Second, why are we still not seeing network deploy the concept of Security Domains? Security Domains should be implemented (i.e. Accounting Department cannot communicate to the Warehouse, but can communicate to the Financial apps, etc..), this would ensure th at a breech or infection in one area does not affect another segment. Very simple DMZ concepts internally.
Another issue is the legacay systems or inability to properly track assests. I understand that enviornments that are complex and large becomes a large operation, but with some time put in, the majority of assests can be tracked and issues corrected. As we continue to see older vulnerabilities and older systems becoming the centers of attack, I blame this again on all the above departments not just the IT guy. The cost to benefit ratio should have removed or updated this system, the network admin should have noticed the out going wire that was different than the other ones.

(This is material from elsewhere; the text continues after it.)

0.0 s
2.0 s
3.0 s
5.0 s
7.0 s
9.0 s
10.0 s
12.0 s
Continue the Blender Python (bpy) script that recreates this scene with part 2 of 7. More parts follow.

The basic lack of historical facts, and the concern for ones own postion has degraded to the point where I don't think we can truely assign anyone to the title of network/system admin without the responsibility of understanding their environments. I truely shake my head and wonder why no one remembers to do the simple things?
Stacheldraht has been around a very long time, which shows the amount of "paying attention" that escd was referring to.
All operating systems have vulnerabilities. It is just that Microsoft has been the most heavily targete. With a greater presence of Linux, there is more reason to target them. The vulnerabiltiies are there in all systems, they just haven't all been discovered.
A vulnerability may be common to the Linux OS across multiple distributions or may be limited to a select set of distributions (Debian-based for example). It just depends on where the flaw is.
I find it hard to believe that the network guy wouldn't think to
inspect his own network's traffic, but people do get world-class
brainfarts from time to time.
As far as I know, most or almost
all breakins and so forth occur because people did not act on KNOWN
security issues with KNOWN resolutions. That just falls under the topic
of "paying attention", unless your security guy is hideously overworked.
It
takes a long time to diffuse "best common practices" through all the
layers of society. One day most people will routinely encrypt their
email before sending it, but we see that is decades away still. The
urge to make that the "default behavior" has to be promulgated by ISPs
large and small - there's the time-consuming diffusion.
==
As
usual, best way to fix almost all crap on the Internet is to quit using
Microsoft software on anything connected to the internet. You will see
SPAM, DDOS attacks and so forth drop to 0.25% of the current rate if
you did "just that one thing." Believe it.
Thanks again... I overlooked that, it's totally obvious now...
Those numbers for Linux are surprisingly (to me) large - are they common to all forms of Linux, or particular distributions? Are some of them as serious as the one described in the article?
Just looking at Core Securities IMPACT pen testing tool, it currently lists 151 exploits with 435 target entry points for Linux, 30/86 for Solaris, the Mac OS X gets 9/40, Windows 2003 106/694 and XP lists 201/1160. So yes, Linux, like any system not properly maintained and patched, can be at risk. I like the comment about Social vs. Engineering... nothing is sailor proof.